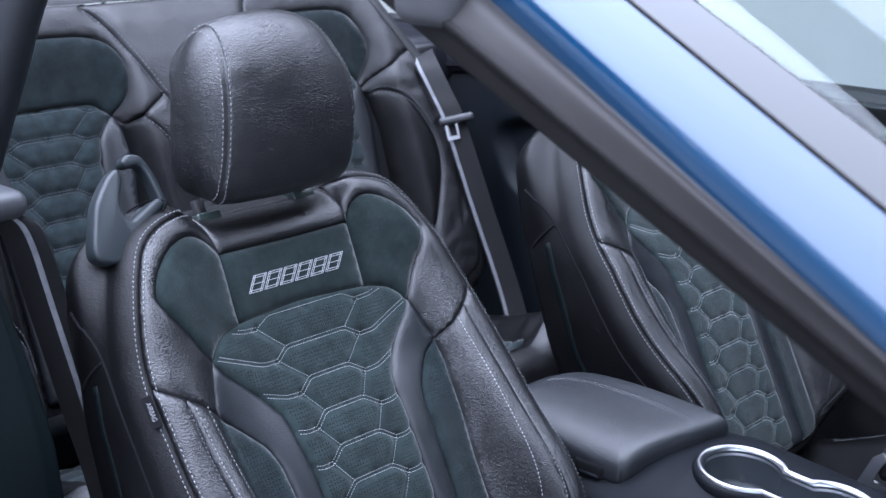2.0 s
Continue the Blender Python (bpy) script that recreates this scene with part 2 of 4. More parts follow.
def inside(q, poly):
    x, y = q[:, 0], q[:, 1]
    odd = np.zeros(len(q), bool)
    for (ax, ay), (bx, by) in zip(poly, np.roll(poly, -1, 0)):
        if ay == by:
            continue
        odd ^= ((ay > y) != (by > y)) & (x < (bx - ax) * (y - ay) / (by - ay) + ax)
    return odd


def flat_mesh(poly, step):
    """Triangles over a 2D outline, with a grid of points within. Returns points, faces, distance to the edge, and the edge's point numbers."""
    poly = evenly(poly, step * 0.8, True)
    lo, hi = poly.min(0), poly.max(0)
    gx, gy = np.meshgrid(np.arange(lo[0], hi[0], step), np.arange(lo[1], hi[1], step))
    gx = gx + (np.arange(gx.shape[0]) % 2)[:, None] * step / 2
    g = np.stack([gx.ravel(), gy.ravel()], 1)
    g = g[inside(g, poly)]
    g = g[to_line(g, poly, True)[0] > 0.55 * step]
    pts = np.vstack([poly, g])
    n = len(poly)
    v, _, f, *_ = delaunay_2d_cdt([Vector(p) for p in pts], [(i, (i + 1) % n) for i in range(n)], [], 1, 1e-7)
    v = np.array([tuple(p) for p in v])
    d, _ = to_line(v, poly, True)
    return v, f, d, poly


def box(bm, x0, x1, y0, y1, z0, z1, bevel=0.0, seg=2):
    r = bmesh.ops.create_cube(bm, size=1)
    for v in r["verts"]:
        v.co = Vector(((x0 + x1) / 2 + v.co.x * (x1 - x0), (y0 + y1) / 2 + v.co.y * (y1 - y0), (z0 + z1) / 2 + v.co.z * (z1 - z0)))
    if bevel:
        edges = list({e for v in r["verts"] for e in v.link_edges})
        bmesh.ops.bevel(bm, geom=edges, offset=bevel, segments=seg, profile=0.5, affect="EDGES")
    return bm


def sweep(path, section, up=(0, 0, 1), closed_section=True, caps=True, scale=None):
    """Verts and faces of a 2D section (side, up) carried along a 3D path."""
    p = np.array(path, float)
    s = np.array(section, float)
    verts, faces = [], []
    tang = np.gradient(p, axis=0)
    up = np.array(up, float)
    for i, (c, t) in enumerate(zip(p, tang)):
        t = t / np.linalg.norm(t)
        side = np.cross(t, up)
        side /= np.linalg.norm(side)
        top = np.cross(side, t)
        k = 1.0 if scale is None else scale[i]
        verts += [c + side * a * k + top * b * k for a, b in s]
    m = len(s)
    for i in range(len(p) - 1):
        for j in range(m if closed_section else m - 1):
            a, b = i * m + j, i * m + (j + 1) % m
            faces.append((a, a + m, b + m, b))
    if caps and closed_section:
        faces.append(tuple(range(m)))
        faces.append(tuple(range(len(verts) - 1, len(verts) - m - 1, -1)))
    return verts, faces


def ring(r, n=12, ry=None):
    a = np.arange(n) * 2 * math.pi / n
    return np.stack([r * np.cos(a), (ry or r) * np.sin(a)], 1)


def loft(sections, closed=True, caps=True):
    """Faces through rows of equally many 3D points."""
    s = [np.array(x, float) for x in sections]
    m = len(s[0])
    faces = []
    for i in range(len(s) - 1):
        for j in range(m if closed else m - 1):
            a, b = i * m + j, i * m + (j + 1) % m
            faces.append((a, b, b + m, a + m))
    if caps and closed:
        faces.append(tuple(range(m))[::-1])
        faces.append(tuple(range((len(s) - 1) * m, len(s) * m)))
    return np.vstack(s), faces


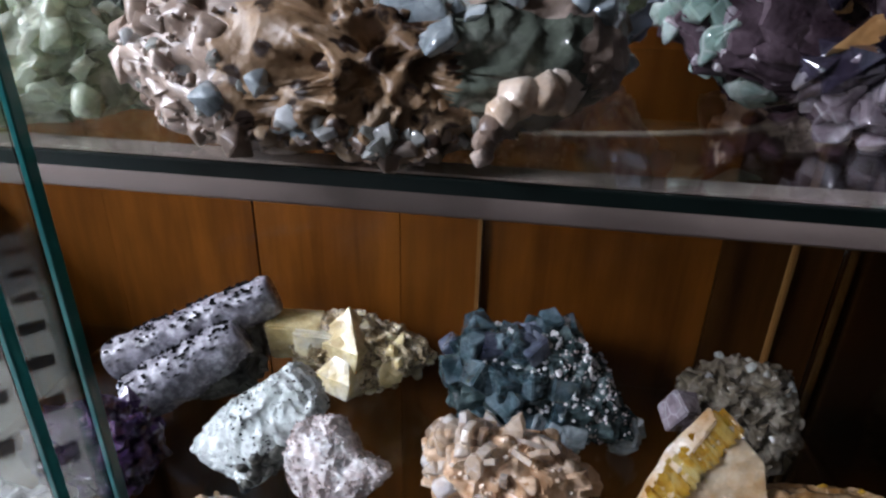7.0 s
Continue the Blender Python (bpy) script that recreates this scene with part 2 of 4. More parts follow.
+++
**PROBLEM STATEMENT**
Print each of the records above exactly as written, leaving no picture in the copy.

**TASK RESULT**
2.0 s
Continue the Blender Python (bpy) script that recreates this scene with part 2 of 4. More parts follow.
def inside(q, poly):
    x, y = q[:, 0], q[:, 1]
    odd = np.zeros(len(q), bool)
    for (ax, ay), (bx, by) in zip(poly, np.roll(poly, -1, 0)):
        if ay == by:
            continue
        odd ^= ((ay > y) != (by > y)) & (x < (bx - ax) * (y - ay) / (by - ay) + ax)
    return odd


def flat_mesh(poly, step):
    """Triangles over a 2D outline, with a grid of points within. Returns points, faces, distance to the edge, and the edge's point numbers."""
    poly = evenly(poly, step * 0.8, True)
    lo, hi = poly.min(0), poly.max(0)
    gx, gy = np.meshgrid(np.arange(lo[0], hi[0], step), np.arange(lo[1], hi[1], step))
    gx = gx + (np.arange(gx.shape[0]) % 2)[:, None] * step / 2
    g = np.stack([gx.ravel(), gy.ravel()], 1)
    g = g[inside(g, poly)]
    g = g[to_line(g, poly, True)[0] > 0.55 * step]
    pts = np.vstack([poly, g])
    n = len(poly)
    v, _, f, *_ = delaunay_2d_cdt([Vector(p) for p in pts], [(i, (i + 1) % n) for i in range(n)], [], 1, 1e-7)
    v = np.array([tuple(p) for p in v])
    d, _ = to_line(v, poly, True)
    return v, f, d, poly


def box(bm, x0, x1, y0, y1, z0, z1, bevel=0.0, seg=2):
    r = bmesh.ops.create_cube(bm, size=1)
    for v in r["verts"]:
        v.co = Vector(((x0 + x1) / 2 + v.co.x * (x1 - x0), (y0 + y1) / 2 + v.co.y * (y1 - y0), (z0 + z1) / 2 + v.co.z * (z1 - z0)))
    if bevel:
        edges = list({e for v in r["verts"] for e in v.link_edges})
        bmesh.ops.bevel(bm, geom=edges, offset=bevel, segments=seg, profile=0.5, affect="EDGES")
    return bm


def sweep(path, section, up=(0, 0, 1), closed_section=True, caps=True, scale=None):
    """Verts and faces of a 2D section (side, up) carried along a 3D path."""
    p = np.array(path, float)
    s = np.array(section, float)
    verts, faces = [], []
    tang = np.gradient(p, axis=0)
    up = np.array(up, float)
    for i, (c, t) in enumerate(zip(p, tang)):
        t = t / np.linalg.norm(t)
        side = np.cross(t, up)
        side /= np.linalg.norm(side)
        top = np.cross(side, t)
        k = 1.0 if scale is None else scale[i]
        verts += [c + side * a * k + top * b * k for a, b in s]
    m = len(s)
    for i in range(len(p) - 1):
        for j in range(m if closed_section else m - 1):
            a, b = i * m + j, i * m + (j + 1) % m
            faces.append((a, a + m, b + m, b))
    if caps and closed_section:
        faces.append(tuple(range(m)))
        faces.append(tuple(range(len(verts) - 1, len(verts) - m - 1, -1)))
    return verts, faces


def ring(r, n=12, ry=None):
    a = np.arange(n) * 2 * math.pi / n
    return np.stack([r * np.cos(a), (ry or r) * np.sin(a)], 1)


def loft(sections, closed=True, caps=True):
    """Faces through rows of equally many 3D points."""
    s = [np.array(x, float) for x in sections]
    m = len(s[0])
    faces = []
    for i in range(len(s) - 1):
        for j in range(m if closed else m - 1):
            a, b = i * m + j, i * m + (j + 1) % m
            faces.append((a, b, b + m, a + m))
    if caps and closed:
        faces.append(tuple(range(m))[::-1])
        faces.append(tuple(range((len(s) - 1) * m, len(s) * m)))
    return np.vstack(s), faces


7.0 s
Continue the Blender Python (bpy) script that recreates this scene with part 2 of 4. More parts follow.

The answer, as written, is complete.